Shady Spring – During a second-half timeout at the Shady Spring Shootout on July 19, Tyler Consolidated coach Steven Nutter huddled his squad up after they made a run.
“We’ve just outscored the best team in the state 16-5 since halftime,” Nutter told his team.
The team on the opposite end of the court that Nutter was referring to was reigning Class AAA champion Shady Spring.
With a lineup that features four rising juniors, two sophomores and an incoming freshman that’s expected to start, the Tigers have gone from hunters to hunted.
“The summer has helped us get ready for the way people are attacking us,” Olson said. “I get tired of saying it but we’re the hunted, the bullseye. We’re the cliché of the team everyone wants to beat. And I can see it just in the way teams play us. But as long as we meet that energy and play with that intensity and chip we did last year and realize and focus that energy, we’re going to be the team to beat and that’s the important of the summer – setting that tone.”
Still, the Tigers like the respect their status as champions has earned them. Comment’s like Nutter’s are just reminders of that.
“I think with the age of social media it’s really put things into perspective,” Olson said “Every team we play knows how many kids we have coming back. Not only do they know we won, but they know we won with mostly sophomores. Every game we’ve played we’ve heard ‘don’t put your head down, they’ve won a state championship,’ or ‘we’ve gotta match them.’ I’m not going to lie, it feels good because you know they respect you and the program you’ve built and that’s what you want. We have that when we walk in the gym, but we’ve got to keep it. You’ve got to balance that and have our guard up.”
Olson may have a job that most covet but it’s not the easiest.
It’s easy to be complacent after success but the summer still serves a purpose for a team on top of the world. For starters it helps maintain accountability and find chemistry with some new parts. Though the Tigers only lost one senior, they’ll have two players – freshman Jack Williams and Independence transfer Brady Green – that will likely play heavy minutes and push to start.
“I think we want to find some new chemistry,” Olson said. “My most important thing as a coach is can I trust you? I think playing in games to this level – some coaches don’t take it as serious but to me it’s vital. Who can I trust and who do I feel comfortable playing? If you don’t earn a coach’s trust it’s hard to play them.”
Fortunately for the Tigers the chemistry hasn’t been hard to find. Williams is the younger brother of former Shady all-stater Tommy Williams and played a lot of middle school ball with this group. Green went to middle school in Shady, started his high school career at Independence before coming back to his home district.

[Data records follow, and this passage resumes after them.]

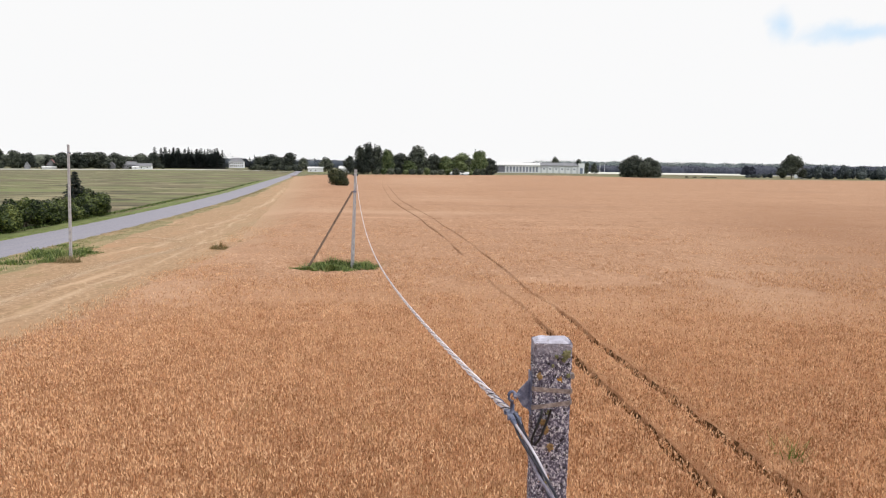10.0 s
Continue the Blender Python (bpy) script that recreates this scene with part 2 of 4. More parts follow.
POLE_CAP = material("bleached_pole_top", [(0.33, 0.32, 0.385), (0.455, 0.44, 0.53), (0.60, 0.585, 0.69)], (22, 22, 22), 7, rough=0.9, bump=0.8, bump_scale=70, bump_depth=0.006,
                    patch=[((0.30, 0.28, 0.30), (34, 34, 34), (0.60, 0.68))])
WOOD_GREY = material("weathered_wood", [(0.13, 0.09, 0.075), (0.22, 0.155, 0.125), (0.32, 0.24, 0.20)], (14, 14, 1.5), 6, bump=0.6, bump_scale=20, bump_depth=0.01)
STEEL = material("galvanised_steel", [(0.06, 0.073, 0.13), (0.15, 0.168, 0.26), (0.40, 0.42, 0.54)], (30, 30, 30), 5, rough=0.5, metal=0.35, bump=0.2, bump_scale=60, bump_depth=0.002)
STRAP = material("rusty_steel_strap", [(0.14, 0.11, 0.108), (0.26, 0.217, 0.21), (0.43, 0.385, 0.38)], (40, 40, 40), 5, rough=0.6, metal=0.35)
CABLE_LIGHT = material("bleached_cable_sheath", [(0.72, 0.65, 0.68), (0.84, 0.775, 0.80), (0.93, 0.88, 0.90)], (12, 12, 12), 4, rough=0.5, specular=0.5)
CABLE_DARK = material("black_cable_sheath", [(0.010, 0.010, 0.016), (0.022, 0.022, 0.036), (0.05, 0.048, 0.07)], (20, 20, 20), 4, rough=0.45, specular=0.35)
CABLE_PALE = material("grey_lavender_sheath", [(0.38, 0.35, 0.42), (0.52, 0.485, 0.56), (0.68, 0.64, 0.70)], (16, 16, 16), 4, rough=0.4, specular=0.5)
CABLE_GREY = material("grey_cable_sheath", [(0.12, 0.11, 0.155), (0.21, 0.19, 0.25), (0.34, 0.31, 0.38)], (20, 20, 20), 4, rough=0.45)
BLACK_STRAP = material("black_tie_strap", [(0.010, 0.010, 0.012), (0.02, 0.02, 0.024), (0.04, 0.038, 0.042)], (30, 30, 30), 4, rough=0.5)
WHITE_WALL = material("white_painted_wall", [(0.70, 0.73, 0.79), (0.76, 0.79, 0.85), (0.82, 0.84, 0.89)], (0.8, 0.8, 0.8), 5, bump=0.2, bump_scale=4)
GREY_WALL = material("grey_render_wall", [(0.34, 0.35, 0.37), (0.43, 0.44, 0.46), (0.52, 0.52, 0.54)], (0.8, 0.8, 0.8), 5, bump=0.2, bump_scale=4)
WHITE_ROOF = material("white_sheet_roof", [(0.62, 0.63, 0.66), (0.72, 0.73, 0.75), (0.80, 0.80, 0.82)], (0.5, 0.5, 0.5), 5, rough=0.5)
GREY_ROOF = material("grey_fibre_cement_roof", [(0.17, 0.175, 0.20), (0.23, 0.235, 0.26), (0.30, 0.305, 0.33)], (0.5, 0.5, 0.5), 6, rough=0.8, bump=0.3, bump_scale=3)
RED_ROOF = material("red_tile_roof", [(0.14, 0.075, 0.075), (0.20, 0.105, 0.10), (0.26, 0.15, 0.145)], (0.6, 0.6, 0.6), 6, bump=0.3, bump_scale=3)
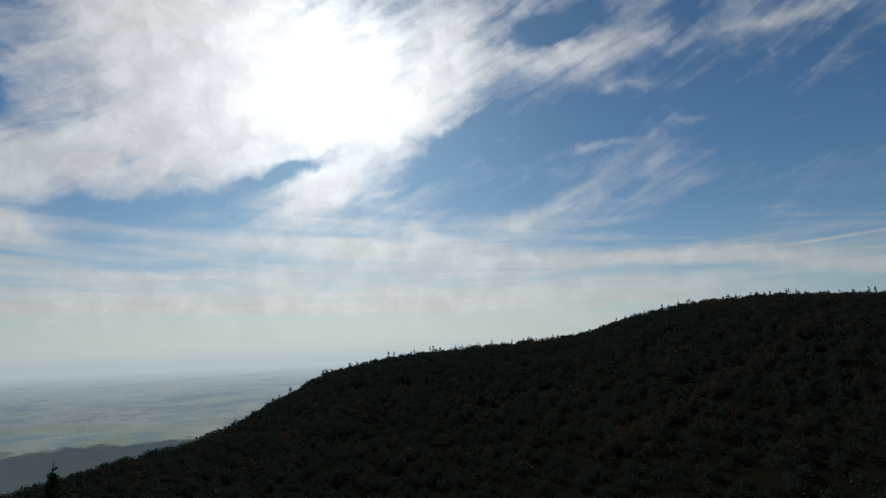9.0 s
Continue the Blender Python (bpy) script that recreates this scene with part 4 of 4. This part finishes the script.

“This team seems like it’s been playing together for two years,” Olson said. “They haven’t skipped a beat. These guys share the ball as well as last year’s team did. It doesn’t stick. Everybody’s unselfish. The guys that are coming in – Jack and Brady – those are some unselfish guys. When you have unselfish guys playing with other unselfish guys, it makes the game easy and makes you very unguardable. You can’t really play one way or the other and it stretches you thin. I love the chemistry I’m seeing. There’s some things I want to fix on the defensive side a little bit but I like what I see on the offensive side and the comradery we have.”